Lionel Messi, on December 18th, 2022, along with the rest of the Argentina soccer team, won the World Cup, in a nail-biting victory against France, the reigning champions since the 2018 World Cup held in Russia. Looking at facts, this is one of many achievements Messi has that Ronaldo simply doesn’t. It is true that Messi is decorated with the highest achievement of football: winning the World Cup for one’s country, while Ronaldo is not. However, there are other factors that go into this. For one thing, without denying Messi’s genius on the pitch, Ronaldo was not blessed with a team as talented and historically gifted at football as Argentina. Portugal, though reaching the quarter-finals in the 2022 World Cup before losing 1-0 to Morocco, is not known for its gift of football. In fact, Portugal has only qualified for eight total World Cups, Cristiano Ronaldo being in five of these squads. Argentina, in comparison, was present at eighteen World Cups, third in appearances only behind Brazil and Germany. Argentina’s expertise is visible, as well. There is no denying the genius of Messi and Argentina, but there is denying the genius of Portugal’s. Already, in my opinion, was it a feat for Cristiano Ronaldo to have created such incredible results, put such an fruitless football country on the world map within his twenty years of World Cup play. Though Messi has more World Cup goals and one more title, Ronaldo does not have the same amount of extremely talented players on his team to match his expertise, and as a result, no World Cup title.

Ronaldo and Messi are also difficult to compare strength-wise. Ronaldo rose to fame for strengths of his pace, his technique, his ability to outplay defenders as if they were nothing more than children. His long-range goals, free-kicks, and heading ability constituted the ideal player. Prime Ronaldo was also known for his dribbling skills; since his Portuguese league days, defenders dreaded his quick feet and even quicker way of dribbling almost through them, like a hurricane, as if they weren’t there at all, as if it was a common Portuguese street game with his friends instead of the prestigious Premier League. Messi was composed of the characteristics Ronaldo was missing, but made an ideal player in a different way. Known for his vision, his knowledge of the game, Messi is an anomaly in that he has sight beyond the common man. His innate ability to see openings where there shouldn’t be openings, to fake out defenders and play mind-games with his shrewd intellect and quick feet, were and are the stuff of legend. Other than his extraordinary goal-scoring ability as a result, Messi’s dribbling poses a skill perhaps outweighing Ronaldo’s (dribbling wise).
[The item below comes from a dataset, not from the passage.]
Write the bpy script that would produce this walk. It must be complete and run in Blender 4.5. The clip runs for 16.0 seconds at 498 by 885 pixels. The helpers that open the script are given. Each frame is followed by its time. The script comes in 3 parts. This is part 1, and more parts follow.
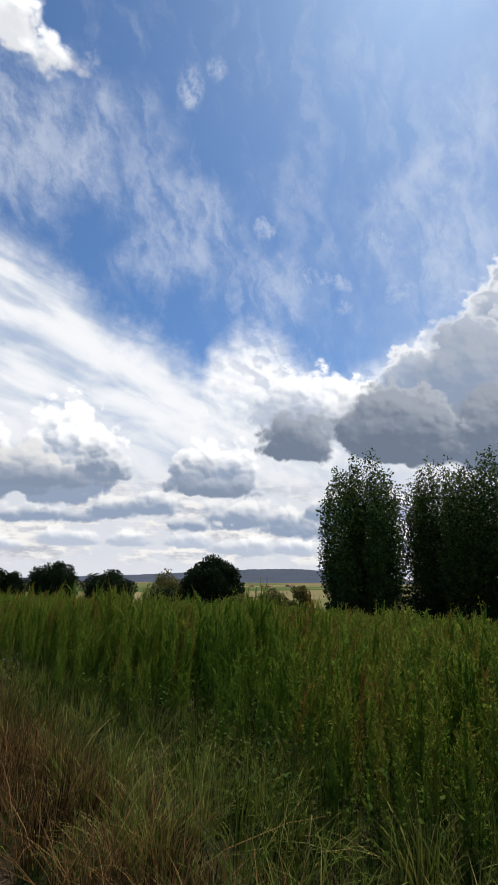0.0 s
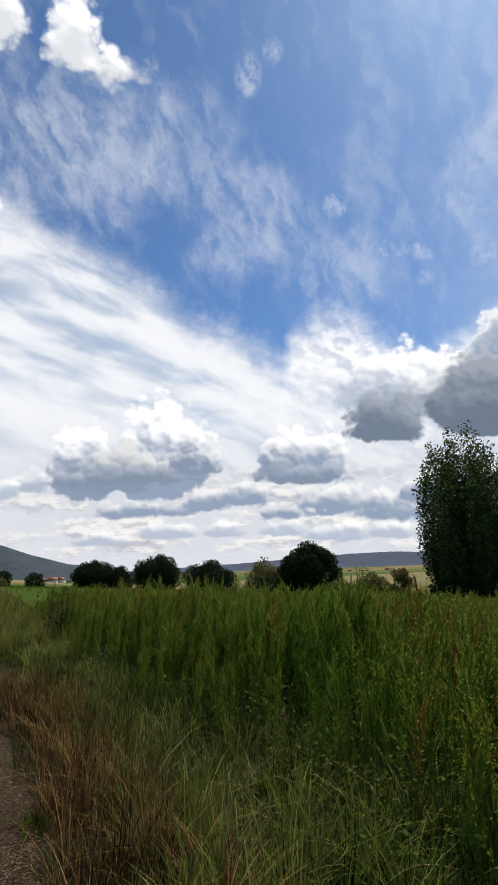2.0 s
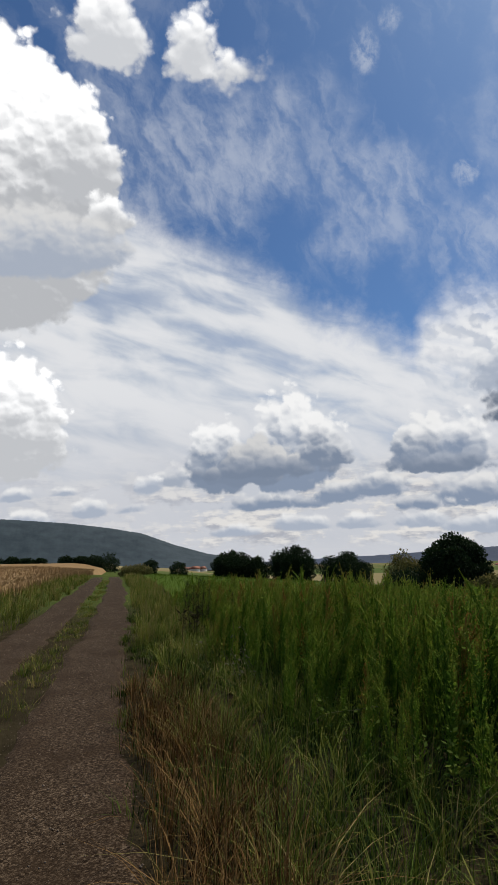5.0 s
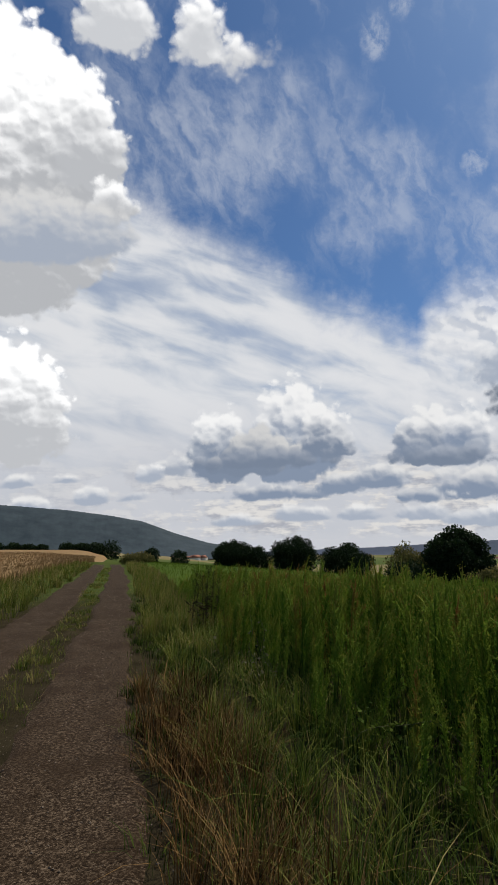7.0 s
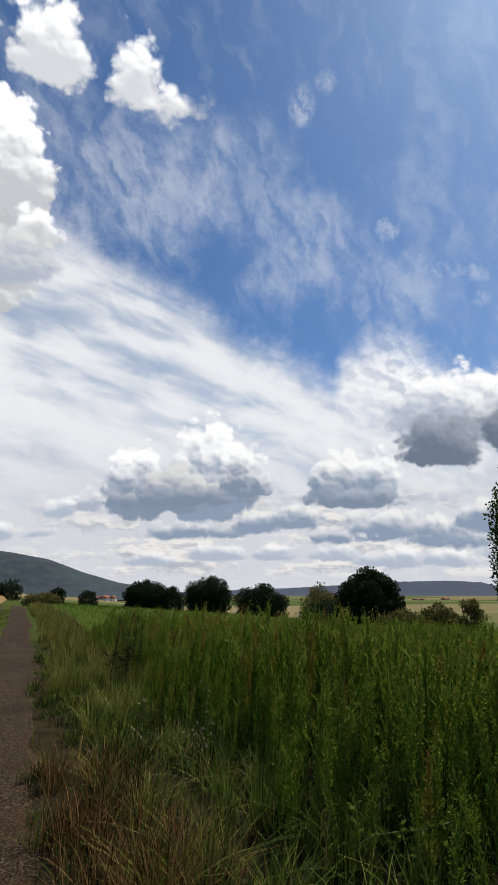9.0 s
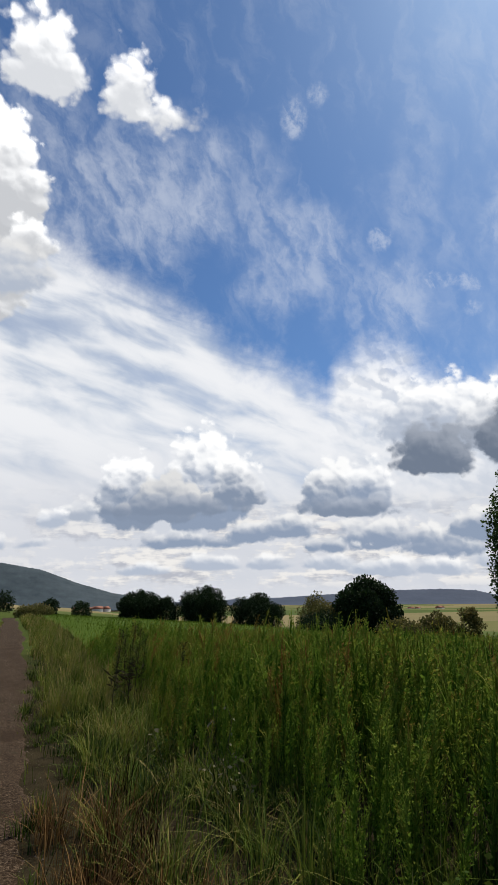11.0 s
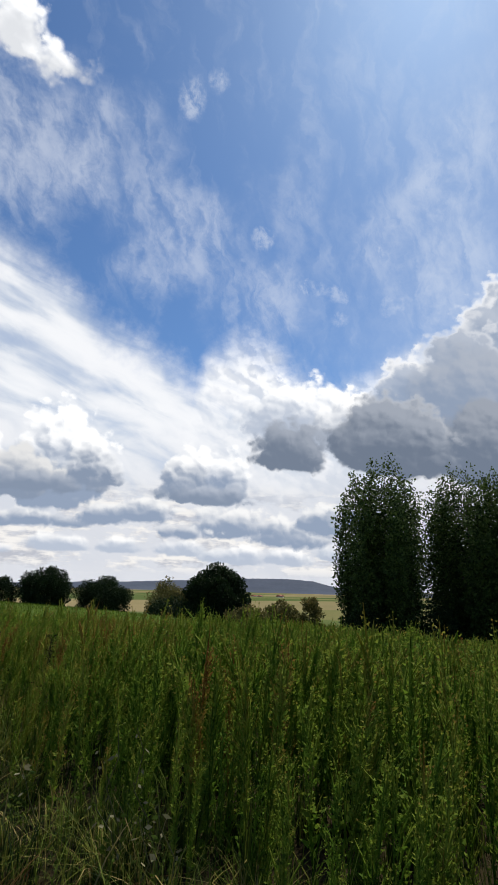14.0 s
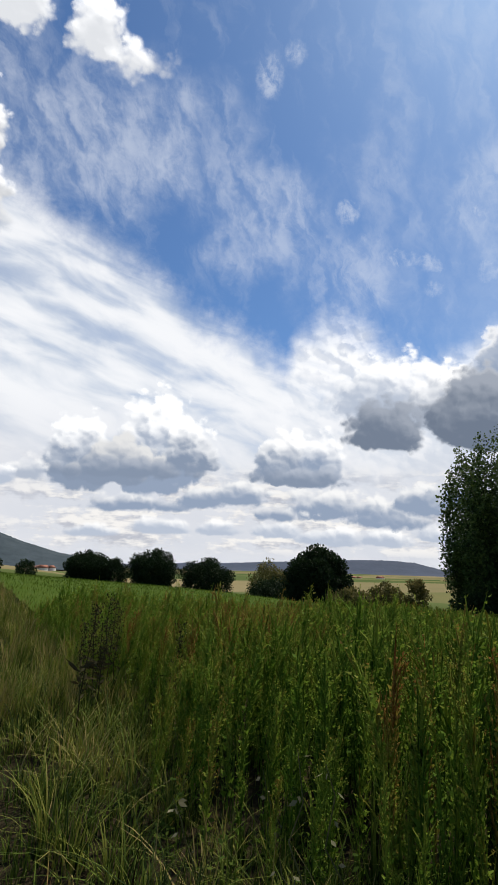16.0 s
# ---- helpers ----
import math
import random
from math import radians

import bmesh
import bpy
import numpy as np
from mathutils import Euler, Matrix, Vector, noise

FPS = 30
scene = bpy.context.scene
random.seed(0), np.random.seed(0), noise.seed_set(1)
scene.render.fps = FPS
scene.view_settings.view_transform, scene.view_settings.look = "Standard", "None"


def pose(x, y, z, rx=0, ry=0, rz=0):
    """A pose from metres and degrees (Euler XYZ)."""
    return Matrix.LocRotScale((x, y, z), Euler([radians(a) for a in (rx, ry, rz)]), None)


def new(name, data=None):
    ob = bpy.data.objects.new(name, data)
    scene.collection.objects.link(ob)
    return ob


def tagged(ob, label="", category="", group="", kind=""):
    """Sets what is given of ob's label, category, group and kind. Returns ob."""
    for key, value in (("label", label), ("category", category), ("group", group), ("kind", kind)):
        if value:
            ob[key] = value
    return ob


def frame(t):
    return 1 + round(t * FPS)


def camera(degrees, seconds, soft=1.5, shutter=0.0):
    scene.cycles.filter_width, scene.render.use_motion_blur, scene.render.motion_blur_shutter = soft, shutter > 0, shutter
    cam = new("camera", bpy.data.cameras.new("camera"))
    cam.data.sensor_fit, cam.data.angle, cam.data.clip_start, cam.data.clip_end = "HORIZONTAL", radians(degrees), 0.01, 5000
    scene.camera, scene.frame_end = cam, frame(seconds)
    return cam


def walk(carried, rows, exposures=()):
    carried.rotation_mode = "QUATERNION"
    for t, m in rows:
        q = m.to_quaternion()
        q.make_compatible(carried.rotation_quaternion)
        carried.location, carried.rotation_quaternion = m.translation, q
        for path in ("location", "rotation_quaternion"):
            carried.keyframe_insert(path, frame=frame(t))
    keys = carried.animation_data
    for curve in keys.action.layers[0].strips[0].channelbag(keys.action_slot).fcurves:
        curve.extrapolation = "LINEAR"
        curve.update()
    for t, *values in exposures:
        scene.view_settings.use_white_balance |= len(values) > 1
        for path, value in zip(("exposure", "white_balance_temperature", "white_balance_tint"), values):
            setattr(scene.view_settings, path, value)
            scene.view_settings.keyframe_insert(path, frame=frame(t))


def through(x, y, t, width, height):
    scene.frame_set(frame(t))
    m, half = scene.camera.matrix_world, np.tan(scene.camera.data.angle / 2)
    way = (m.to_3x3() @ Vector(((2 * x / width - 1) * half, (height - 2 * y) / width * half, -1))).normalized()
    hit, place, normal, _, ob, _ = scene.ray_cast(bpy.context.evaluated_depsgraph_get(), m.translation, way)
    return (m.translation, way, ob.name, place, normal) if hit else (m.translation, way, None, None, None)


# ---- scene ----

There are few players fans will ever see again in the game of football who can dribble the way Messi can, create chances and goal-scoring opportunities the way only the genius of an Argentinian embodying the late Maradona’s spirit can.

I could get into individual club appearances and their goal-to-appearance ratios, their Ballon D’Or and Golden Boot wins, their goals scored in various championships and different leagues, different results with different teams, etc. but that would take hours. Messi, statistically, wins, though not far at all from Ronaldo’s statistics. In my opinion, what makes a great player, though, is not only their results, but what they do to achieve those results. Messi and Ronaldo, both self-made, both coming from poor backgrounds in their respective countries, worked to the bone to get where they are today. This, looking at their results, already makes them the GOATs in my eyes. Yet Ronaldo wins for me mentality-wise. The man who lost his father in the middle of a match, lost his newborn son and was flamed by the English press for not participating in the preseason of the Premier League as a result of his grief, the child who begged McDonald’s girls for burgers at the end of  a hot, Portuguese day after being hungry all day, sleeping on the floor, dreaming of a better life. Ronaldo’s mentality was always to be the best, the stuff of legend. He is there hours before every training session, and hours after everybody leaves. A man who worked from the ground up to make a name for himself, to make it out of poverty, to create a legacy comparable to prominent historical figures, inspiring young and old with just the syllables of his name, in my eyes, becomes the GOAT not just through technique, but through mentality, through desire, through hard work. 

The answer to the GOAT debate is this: Ronaldo and Messi are the GOATs in tandem, not in rivalry. They are both the greatest because they deserve the titles of being the greatest, because they put their hearts and souls into careers that they are criticized on the daily for. They gave viewers twenty years of arguably the best football known to man, of entertainment and inspiration beyond our wildest dreams. More so than their talent, these men have succeeded in inspiring generations upon generations of billions of people around the world, creating a joint legacy that will never be forgotten.